STORED DATA:
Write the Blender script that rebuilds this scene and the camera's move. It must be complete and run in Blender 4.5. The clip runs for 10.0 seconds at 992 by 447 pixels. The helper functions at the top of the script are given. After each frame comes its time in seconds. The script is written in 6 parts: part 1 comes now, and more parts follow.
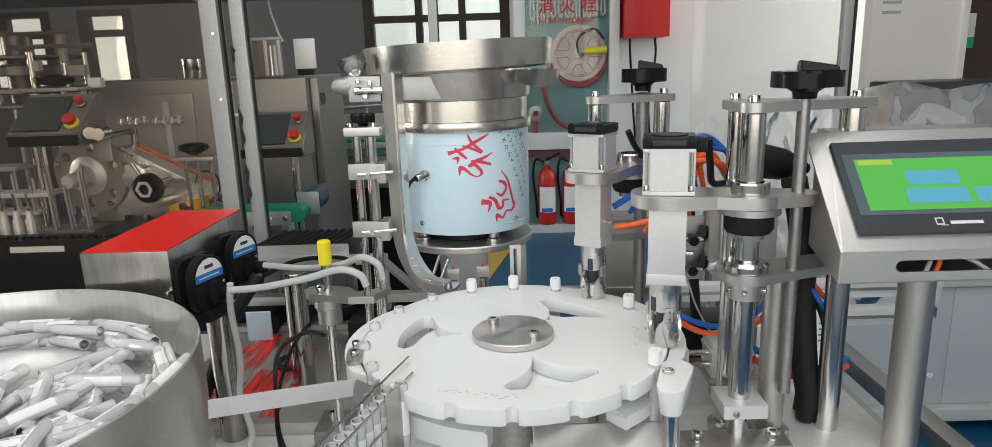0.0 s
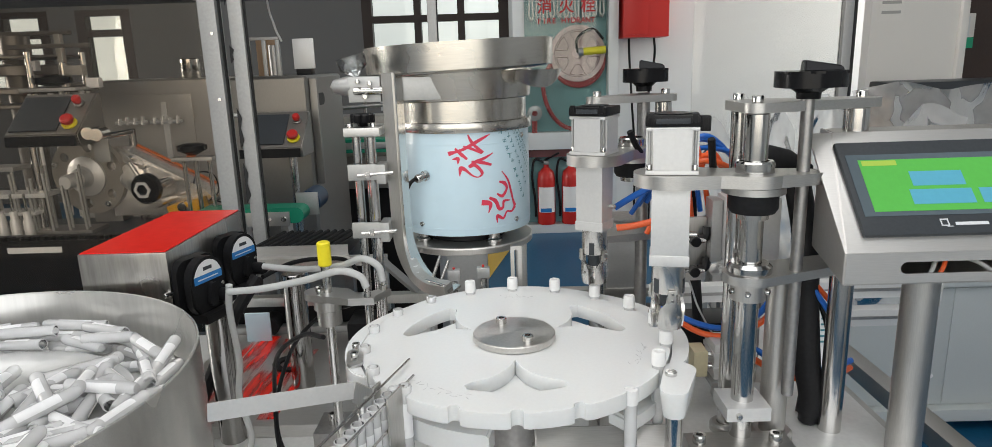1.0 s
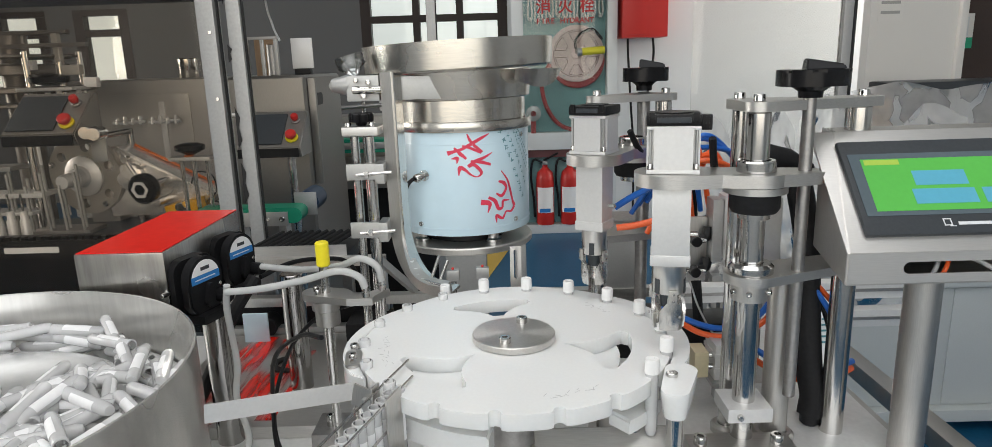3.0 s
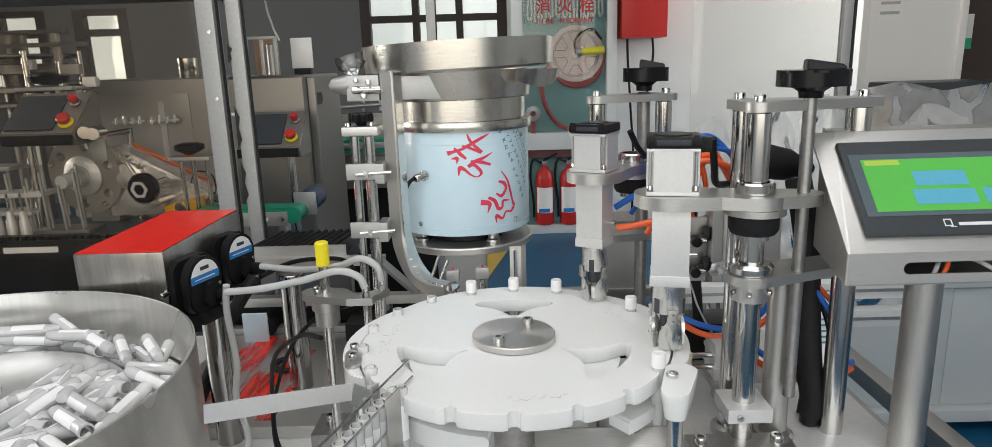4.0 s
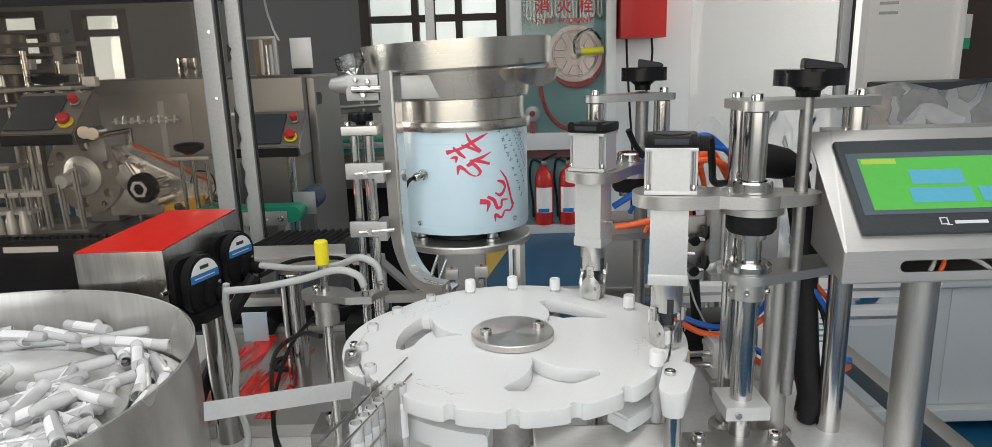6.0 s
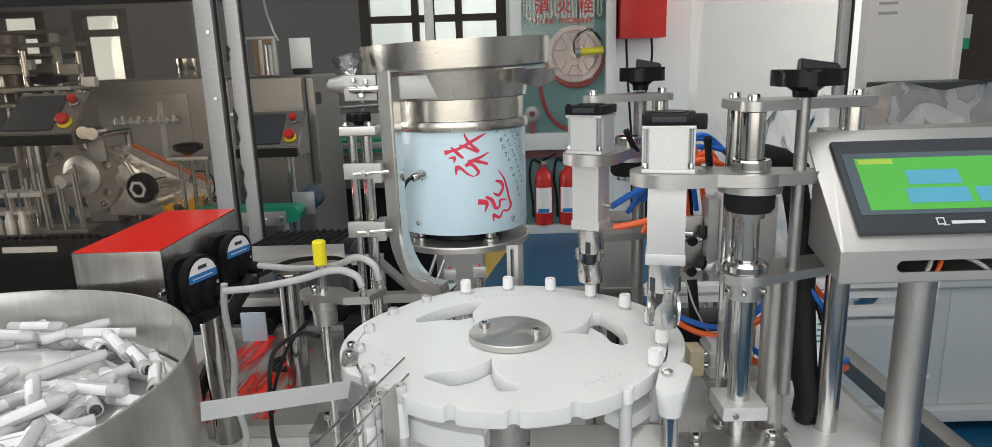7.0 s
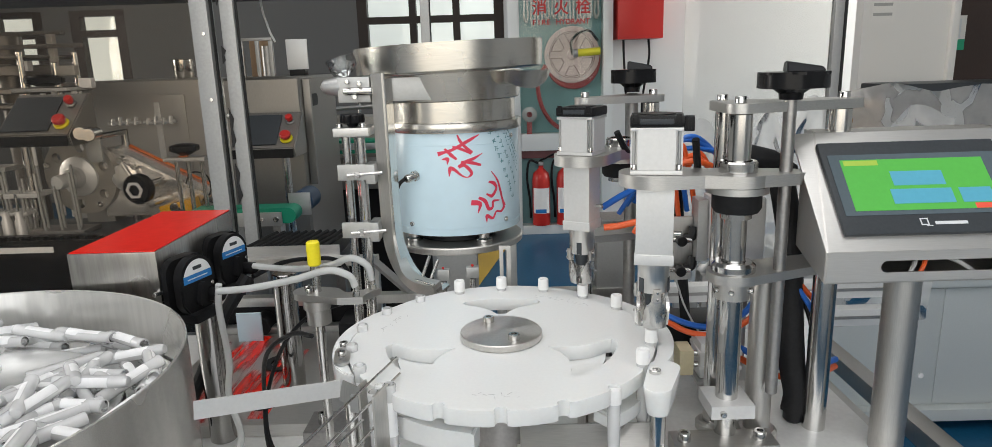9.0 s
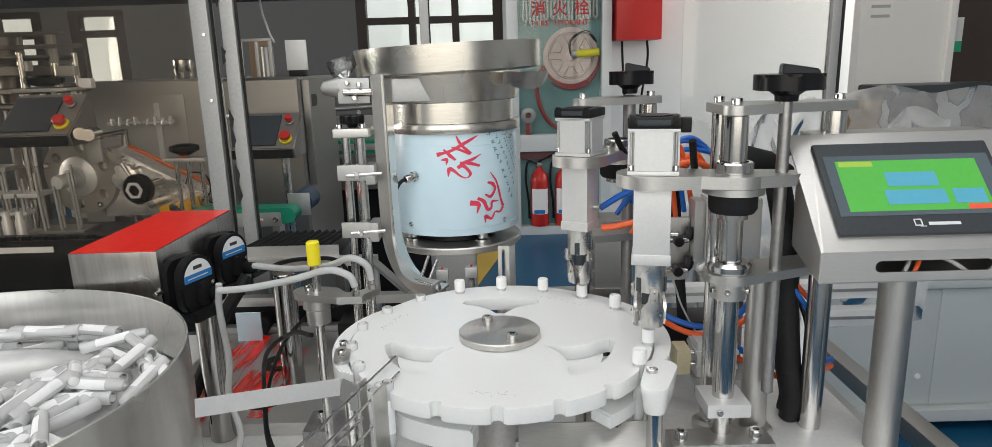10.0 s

TASK DETAILS:
In this exercise, set down all of the data exactly, without the pictures.

RESPONSE TO THE EXERCISE:
Write the Blender script that rebuilds this scene and the camera's move. It must be complete and run in Blender 4.5. The clip runs for 10.0 seconds at 992 by 447 pixels. The helper functions at the top of the script are given. After each frame comes its time in seconds. The script is written in 6 parts: part 1 comes now, and more parts follow.
0.0 s
1.0 s
3.0 s
4.0 s
6.0 s
7.0 s
9.0 s
10.0 s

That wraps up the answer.